An SSDP & UPNP honeypot implementation aimed at intercepting/tracking UPnProxy campaigns. Presented at Defcon 29, you can watch that presentation here: https://www.youtube.com/watch?v=mHCGNUsrTf0
https://blogs.akamai.com/sitr/2018/11/upnproxy-eternalsilence.html
(list is based on what I used in development and deployment... ymmv)
- bash
- iptables
- screen
- openssl
- golang ~1.16
- gcc ~11.1.0
- gopacket ~v1.1.19 (go will autofetch @ build time)
- ansible (optional, but highly recommended)
In the ansible
directory are some ad hoc scripts that make cluster management easier, you're not required to use these, but they'll save you a lot of typing. I am going to assume you're going to use them, and if you're not, I suggest you look at what they're doing so you can manually replicate the steps. Additionally, using ./get_generic.sh "<your cmd here>"
was used quite often to do basic maintenance, log dumping, cleaning, etc. e.g. ./get_generic.sh "pacman -Syyu --noconfirm"
.
upnproxy.go
is the latest and greatest iteration of the code, including TLS improvements. These improvements were deployed around the same time that TLS stopped working. I've included the OG version (upnproxy.og.go
) that ran for over a year successfully scraping TLS so you can use either. It's worth noting that I also deployed this older version again after my patches, assuming I had broken the system... and it still didn't work... but for the sake of tinkering and testing, you can see or run either or both.
We're assuming you've gotten all of your dependencies setup...
e.g. ./get_generic.sh "pacman --noconfirm -S base-devel iptables go openssl screen"
Go into the /scripts/
directory, run ./gen_key.sh
to create a new /keys/master.key
file, this is the master key that will be used for generating your cloned certs on the fly later. You don't HAVE to do this, but some diversity in your key here may prevent fingerprinting later. Additionally you can run this at anytime on the nodes as well, if you'd like key diversity across your cluster.
Running ./package.sh
will create a upnproxy.tar.gz
in the UPnProxyPot
working directory.
I've included a small script that makes getting your known_hosts
fingerprints updated, after your nodes are ready and running, run ./add_ssh_fingerprints.sh
so your ad hoc commands will actually work as expected.

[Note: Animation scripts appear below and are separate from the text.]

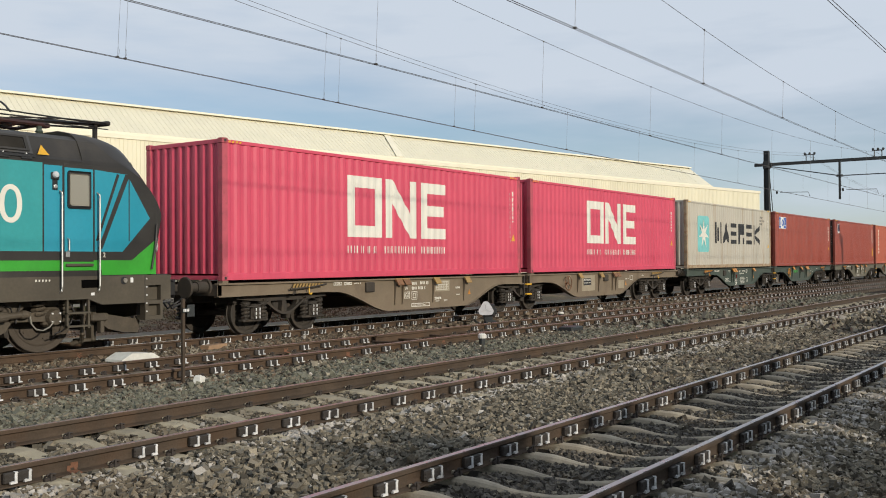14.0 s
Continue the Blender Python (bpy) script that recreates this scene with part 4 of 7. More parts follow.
def make_wagon(u, halves, paint, label, spin=True, detail=2, wheel_half=1, group="container wagons"):
    """An articulated flat wagon of two halves on three bogies; halves: (start, length) along it."""
    stops = STOPS if paint != "wagon_green" else (STOPS[0][:2] + STOPS[0][3:], STOPS[1])
    w = thing("container_wagon", pose(u, TRAIN_Y, 0), label, "flat wagon", group)
    p = M[paint]
    for i, (x0, ln) in enumerate(halves):
        a, b = x0 - (0.12 if i == 0 else 0.22), x0 + ln + (0.22 if i == 0 else 0.12)
        m0, m1 = (x0 + 5.45, x0 + 8.95) if i == 0 else (x0 + 3.15, x0 + 6.5)
        l0, r1 = m0 - 2.1, m1 + 2.0
        poly = [(a, 1.10), (a, 0.86), (l0 - 0.3, 0.88)]
        for k in range(1, 9):                              # the belly's curve
            f = k / 8
            poly.append((l0 + (m0 - l0) * f, 0.88 - 0.55 * f * f * (3 - 2 * f) * (0.75 + 0.25 * f)))
        for k in range(0, 9):
            f = 1 - k / 8
            poly.append((m1 + (r1 - m1) * (1 - f), 0.88 - 0.55 * f * f * (3 - 2 * f) * (0.75 + 0.25 * f)))
        poly += [(r1 + 0.3, 0.88), (b, 0.86), (b, 1.10)]
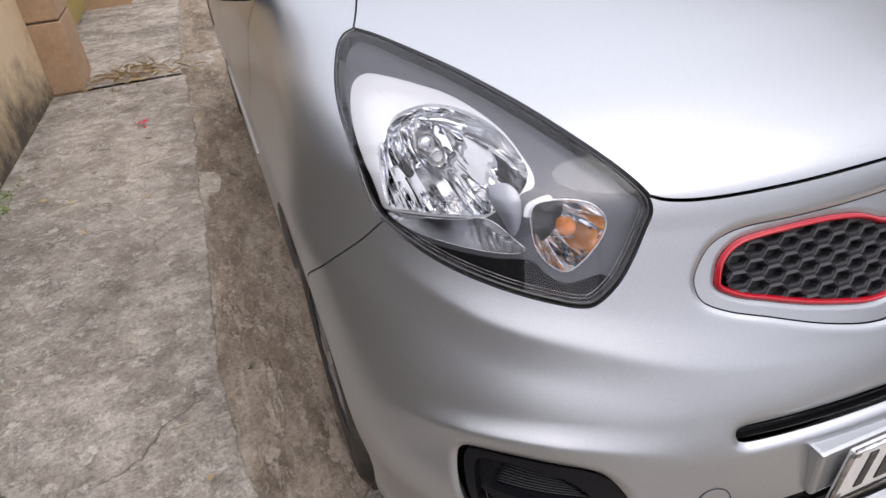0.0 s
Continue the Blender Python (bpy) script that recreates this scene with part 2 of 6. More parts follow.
def apart(pts, line):
    """Distance to an open line."""
    a, d = line[None, :-1], (line[1:] - line[:-1])[None]
    p = pts[:, None]
    t = np.clip(((p - a) * d).sum(2) / np.maximum((d * d).sum(2), 1e-12), 0, 1)
    r = np.sqrt((((p - a) - t[..., None] * d) ** 2).sum(2))
    i = r.argmin(1)
    k = np.arange(len(pts))
    return r[k, i], (i + t[k, i]) / d.shape[1]


def inset(loop, gap):
    """The closed line moved inwards by gap."""
    a = np.roll(loop, 1, 0)
    b = np.roll(loop, -1, 0)
    t = b - a
    nrm = np.stack([-t[:, 1], t[:, 0]], 1) / np.maximum(np.linalg.norm(t, axis=1), 1e-9)[:, None]
    area = 0.5 * np.sum(loop[:, 0] * np.roll(loop[:, 1], -1) - np.roll(loop[:, 0], -1) * loop[:, 1])
    return loop + nrm * gap * (1 if area > 0 else -1)


from mathutils.geometry import delaunay_2d_cdt


def fill(loop, holes, step, extra=(), lines=()):
    """Triangles of the plane area within loop and outside the holes, with a lattice of inner points."""
    lo, hi = loop.min(0), loop.max(0)
    gx, gy = np.meshgrid(np.arange(lo[0], hi[0], step), np.arange(lo[1], hi[1], step * 0.87))
    gx = gx + (np.arange(gx.shape[0]) % 2 * step / 2)[:, None]
    g = np.stack([gx.ravel(), gy.ravel()], 1)
    g = g[inside(g, loop)]
    rings = [loop] + holes
    for l in lines:
        l = l[inside(l, loop)]
        for k in range(0, len(l), 60):
            g = g[(((g[:, None] - l[None, k:k + 60]) ** 2).sum(2)).min(1) > 0.0029 ** 2]
        g = np.concatenate([g, l])
    for h in holes:
        for d in extra:
            q = inset(h, -d)
            q = q[inside(q, loop)]
            for o in holes:
                q = q[~inside(q, o)]
            if len(g):
                for k in range(0, len(q), 60):
                    g = g[(((g[:, None] - q[None, k:k + 60]) ** 2).sum(2)).min(1) > 0.0028 ** 2]
            g = np.concatenate([g, q])
    for r in rings:
        a, b = r[None], np.roll(r, -1, 0)[None]
        d = b - a
        t = np.clip(((g[:, None] - a) * d).sum(2) / np.maximum((d * d).sum(2), 1e-12), 0, 1)
        g = g[np.sqrt((((g[:, None] - a) - t[..., None] * d) ** 2).sum(2)).min(1) > (0.0024 if extra else step * 0.45)]
    for h in holes:
        g = g[~inside(g, h)]
    pts, edges = [], []
    for r in rings:
        o = len(pts)
        pts += r.tolist()
        edges += [(o + i, o + (i + 1) % len(r)) for i in range(len(r))]
    pts += g.tolist()
    v, e, f = delaunay_2d_cdt([Vector(p) for p in pts], edges, [], 0, 1e-7)[:3]
    V = np.array([tuple(p) for p in v])
    F = np.array(f)
    c = V[F].mean(1)
    ok = inside(c, loop)
    for h in holes:
        ok &= ~inside(c, h)
    F = F[ok]
    w = (V[F[:, 1]] - V[F[:, 0]])
    q = (V[F[:, 2]] - V[F[:, 0]])
    flip = w[:, 0] * q[:, 1] - w[:, 1] * q[:, 0] < 0
    F[flip] = F[flip][:, ::-1]
    return V, F


def rim_edges(F):
    """Directed edges that only one triangle has."""
    seen = {}
    for f in F:
        for i in range(3):
            a, b = int(f[i]), int(f[(i + 1) % 3])
            seen[(a, b)] = 1
    return [(a, b) for a, b in seen if (b, a) not in seen]

# ---- the car's skin ----
def table(rows, zs):
    ks, vs = (np.array(c) for c in zip(*rows))
    d = np.diff(vs) / np.diff(ks)
    m = np.concatenate([[d[0]], [0 if a * b <= 0 else 2 * a * b / (a + b) for a, b in zip(d, d[1:])], [d[-1]]])
    i = np.clip(np.searchsorted(ks, zs) - 1, 0, len(ks) - 2)
    h = ks[i + 1] - ks[i]
    t = np.clip((zs - ks[i]) / h, 0, 1)
    return (2*t**3-3*t*t+1)*vs[i] + (t**3-2*t*t+t)*h*m[i] + (3*t*t-2*t**3)*vs[i+1] + (t**3-t*t)*h*m[i+1]


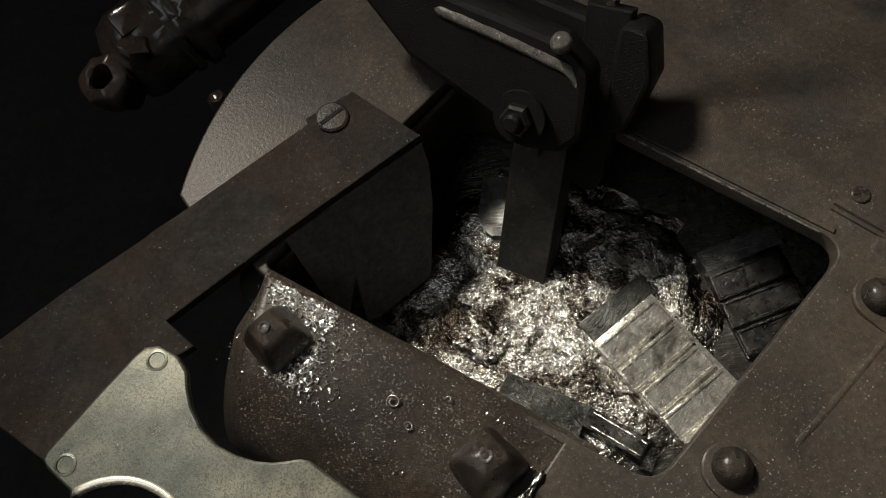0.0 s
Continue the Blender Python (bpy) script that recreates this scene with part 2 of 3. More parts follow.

Lastly you'll run ./deploy.sh
, which will ask for the SSH password a few times as it works through the process of killing off any nodes that may be actively running, uploading the freshly packaged upnproxy.tar.gz
file we just generated via package.sh
, extracting it to disk, building the Go binary, and finally launching a screen
session and executing ./run.sh
to get the newly uploaded and compiled version up and running.
The ./run.sh
script writes out via stdout
using bash
redirection into the file ./upnproxy.log
, this flat file will contain ALL interactions the pot observes, SSDP, injections, and proxy observations. In the ansible
directory there are a couple scripts (get_https_req.sh
& get_https_req_full.sh
) that will quickly carve out just HTTPS proxy request logs.
If you'd like to pull full logs, the lazy way I did it was via get_generic.sh
and just dumped the logs across the ansible connection. e.g. ./get_generic.sh "cat upnproxy.log" > upnproxy.logs
PCAPs will be automatically captured on proxy sessions, this will give network level visibility that standard logging can't provide, it was initially built into the system for debugging and was just left in place for future debugging and visibility purposes. These files add up fast in my experiences, you'll probably want to clean these out from time to time if disk space starts to become a problem. e.g. ./get_generic.sh "rm pcaps/*"
Certs are created on the fly, but we never clean them out in any automated fashion, while the files are small, they'll also persist... which isn't a huge problem, but could be an issue if the content of the remote certificate changes. Deleting .crt
files from the keys
directory from time to time isn't a terrible idea imho. e.g. ./get_generic.sh "rm keys/*.crt"
You can try running this on other OS's, but I never did... it requires iptables, bash, & openssl... so good luck with that. That said, I also only ran it on a bare bones bleeding edge Arch deployments... so, if you're having problems getting it running in other distros, with older versions, etc... well, good luck with that!
- logging
- format
- location
- quality
- proper daemonization
- more devices
- more and randomized SSDP banners
- more payloads pretending to be more devices
- support content configurable content injection
- better error handling
- better cert cloning/caching (caching linked to Domain...)
- get TLS working again...
- CA on the fly that mirrors remote cert
- other methods for faking the fingerprint?...
TLS scraping used to work... it stopped working, and I believe it has more to do with changes in abuser fingerprinting techniques more than code changes. I've provided about 50MB of old TLS log entries to show some of the traffic captured while it was functional. I stored them in a separate repo to save everyone bandwidth if they only care about the code and not so much about the previous research.